>> start GIVEN INFORMATION
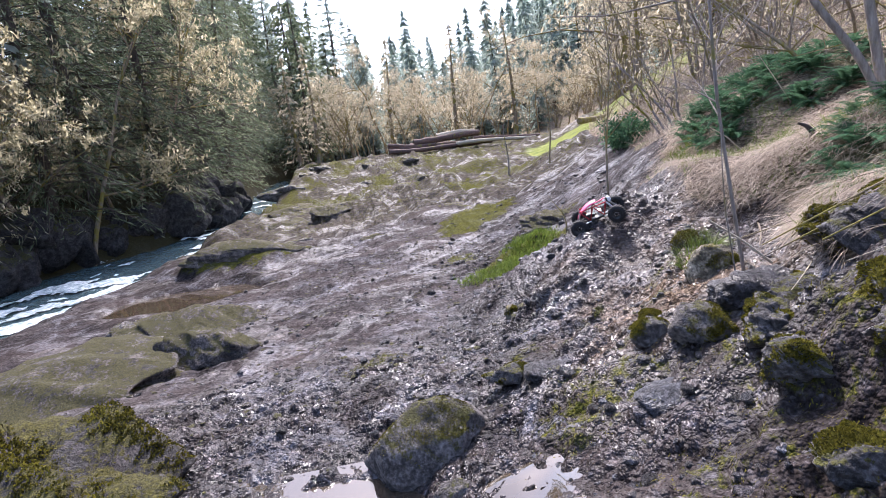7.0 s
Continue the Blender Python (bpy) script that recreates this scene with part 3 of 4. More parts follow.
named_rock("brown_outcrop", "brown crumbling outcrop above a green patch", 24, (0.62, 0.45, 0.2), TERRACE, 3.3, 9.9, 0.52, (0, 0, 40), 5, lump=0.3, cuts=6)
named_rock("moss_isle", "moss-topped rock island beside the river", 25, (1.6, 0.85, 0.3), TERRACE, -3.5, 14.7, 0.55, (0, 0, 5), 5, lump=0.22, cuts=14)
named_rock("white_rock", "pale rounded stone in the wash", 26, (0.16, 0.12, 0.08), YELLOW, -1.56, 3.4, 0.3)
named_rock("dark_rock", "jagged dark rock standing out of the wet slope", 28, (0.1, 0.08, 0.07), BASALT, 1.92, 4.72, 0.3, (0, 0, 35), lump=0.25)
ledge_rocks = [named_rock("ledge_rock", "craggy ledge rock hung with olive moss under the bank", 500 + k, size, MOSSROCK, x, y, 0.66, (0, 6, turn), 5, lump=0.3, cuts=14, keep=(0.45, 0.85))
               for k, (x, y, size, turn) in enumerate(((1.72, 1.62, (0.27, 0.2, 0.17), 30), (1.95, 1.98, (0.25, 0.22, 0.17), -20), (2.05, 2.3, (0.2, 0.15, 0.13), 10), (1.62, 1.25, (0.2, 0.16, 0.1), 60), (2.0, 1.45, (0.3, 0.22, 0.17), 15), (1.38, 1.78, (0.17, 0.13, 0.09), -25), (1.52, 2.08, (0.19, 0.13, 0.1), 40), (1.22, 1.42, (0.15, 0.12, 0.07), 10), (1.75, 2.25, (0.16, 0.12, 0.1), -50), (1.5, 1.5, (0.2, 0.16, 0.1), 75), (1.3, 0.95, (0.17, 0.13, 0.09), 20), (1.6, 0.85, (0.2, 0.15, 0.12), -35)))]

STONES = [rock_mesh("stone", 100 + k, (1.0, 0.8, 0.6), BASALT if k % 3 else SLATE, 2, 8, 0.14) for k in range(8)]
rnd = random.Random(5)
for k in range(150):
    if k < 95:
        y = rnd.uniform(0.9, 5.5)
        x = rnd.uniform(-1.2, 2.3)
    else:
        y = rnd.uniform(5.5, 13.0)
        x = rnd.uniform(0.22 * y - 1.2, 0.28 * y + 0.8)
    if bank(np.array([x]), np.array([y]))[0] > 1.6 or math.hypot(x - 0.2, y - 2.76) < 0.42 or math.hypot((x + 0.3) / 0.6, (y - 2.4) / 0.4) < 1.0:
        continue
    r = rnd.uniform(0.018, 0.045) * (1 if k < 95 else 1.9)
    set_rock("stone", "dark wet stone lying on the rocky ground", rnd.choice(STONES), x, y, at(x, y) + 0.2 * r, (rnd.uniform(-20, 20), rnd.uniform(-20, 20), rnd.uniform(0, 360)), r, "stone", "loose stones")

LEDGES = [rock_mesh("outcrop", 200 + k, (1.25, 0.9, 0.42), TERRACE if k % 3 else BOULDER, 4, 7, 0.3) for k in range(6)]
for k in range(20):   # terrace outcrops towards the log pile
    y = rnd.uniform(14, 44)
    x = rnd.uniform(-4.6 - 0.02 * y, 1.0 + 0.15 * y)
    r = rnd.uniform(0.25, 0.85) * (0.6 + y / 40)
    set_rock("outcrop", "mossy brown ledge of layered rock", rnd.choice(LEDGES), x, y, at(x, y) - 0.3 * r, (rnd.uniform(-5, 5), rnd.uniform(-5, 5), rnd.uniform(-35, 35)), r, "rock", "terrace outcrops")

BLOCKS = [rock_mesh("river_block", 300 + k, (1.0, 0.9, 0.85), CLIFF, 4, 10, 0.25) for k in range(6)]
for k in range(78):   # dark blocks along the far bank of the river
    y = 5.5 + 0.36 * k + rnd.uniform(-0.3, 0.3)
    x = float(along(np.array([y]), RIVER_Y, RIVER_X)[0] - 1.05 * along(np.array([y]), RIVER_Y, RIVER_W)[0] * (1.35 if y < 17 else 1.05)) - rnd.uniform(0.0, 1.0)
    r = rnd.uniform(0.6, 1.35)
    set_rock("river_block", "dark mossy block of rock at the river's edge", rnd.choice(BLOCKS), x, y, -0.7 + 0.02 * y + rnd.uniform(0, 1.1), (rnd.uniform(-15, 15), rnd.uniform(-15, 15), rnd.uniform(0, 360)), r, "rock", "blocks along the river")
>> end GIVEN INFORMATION
EXERCISE BRIEF -
Copy exactly the lines running from the beginning of the listing through the line that has "wet stone lying". Drop the pictures.

SOLUTION TO THIS PROBLEM -
7.0 s
Continue the Blender Python (bpy) script that recreates this scene with part 3 of 4. More parts follow.
named_rock("brown_outcrop", "brown crumbling outcrop above a green patch", 24, (0.62, 0.45, 0.2), TERRACE, 3.3, 9.9, 0.52, (0, 0, 40), 5, lump=0.3, cuts=6)
named_rock("moss_isle", "moss-topped rock island beside the river", 25, (1.6, 0.85, 0.3), TERRACE, -3.5, 14.7, 0.55, (0, 0, 5), 5, lump=0.22, cuts=14)
named_rock("white_rock", "pale rounded stone in the wash", 26, (0.16, 0.12, 0.08), YELLOW, -1.56, 3.4, 0.3)
named_rock("dark_rock", "jagged dark rock standing out of the wet slope", 28, (0.1, 0.08, 0.07), BASALT, 1.92, 4.72, 0.3, (0, 0, 35), lump=0.25)
ledge_rocks = [named_rock("ledge_rock", "craggy ledge rock hung with olive moss under the bank", 500 + k, size, MOSSROCK, x, y, 0.66, (0, 6, turn), 5, lump=0.3, cuts=14, keep=(0.45, 0.85))
               for k, (x, y, size, turn) in enumerate(((1.72, 1.62, (0.27, 0.2, 0.17), 30), (1.95, 1.98, (0.25, 0.22, 0.17), -20), (2.05, 2.3, (0.2, 0.15, 0.13), 10), (1.62, 1.25, (0.2, 0.16, 0.1), 60), (2.0, 1.45, (0.3, 0.22, 0.17), 15), (1.38, 1.78, (0.17, 0.13, 0.09), -25), (1.52, 2.08, (0.19, 0.13, 0.1), 40), (1.22, 1.42, (0.15, 0.12, 0.07), 10), (1.75, 2.25, (0.16, 0.12, 0.1), -50), (1.5, 1.5, (0.2, 0.16, 0.1), 75), (1.3, 0.95, (0.17, 0.13, 0.09), 20), (1.6, 0.85, (0.2, 0.15, 0.12), -35)))]

STONES = [rock_mesh("stone", 100 + k, (1.0, 0.8, 0.6), BASALT if k % 3 else SLATE, 2, 8, 0.14) for k in range(8)]
rnd = random.Random(5)
for k in range(150):
    if k < 95:
        y = rnd.uniform(0.9, 5.5)
        x = rnd.uniform(-1.2, 2.3)
    else:
        y = rnd.uniform(5.5, 13.0)
        x = rnd.uniform(0.22 * y - 1.2, 0.28 * y + 0.8)
    if bank(np.array([x]), np.array([y]))[0] > 1.6 or math.hypot(x - 0.2, y - 2.76) < 0.42 or math.hypot((x + 0.3) / 0.6, (y - 2.4) / 0.4) < 1.0:
        continue
    r = rnd.uniform(0.018, 0.045) * (1 if k < 95 else 1.9)
    set_rock("stone", "dark wet stone lying on the rocky ground", rnd.choice(STONES), x, y, at(x, y) + 0.2 * r, (rnd.uniform(-20, 20), rnd.uniform(-20, 20), rnd.uniform(0, 360)), r, "stone", "loose stones")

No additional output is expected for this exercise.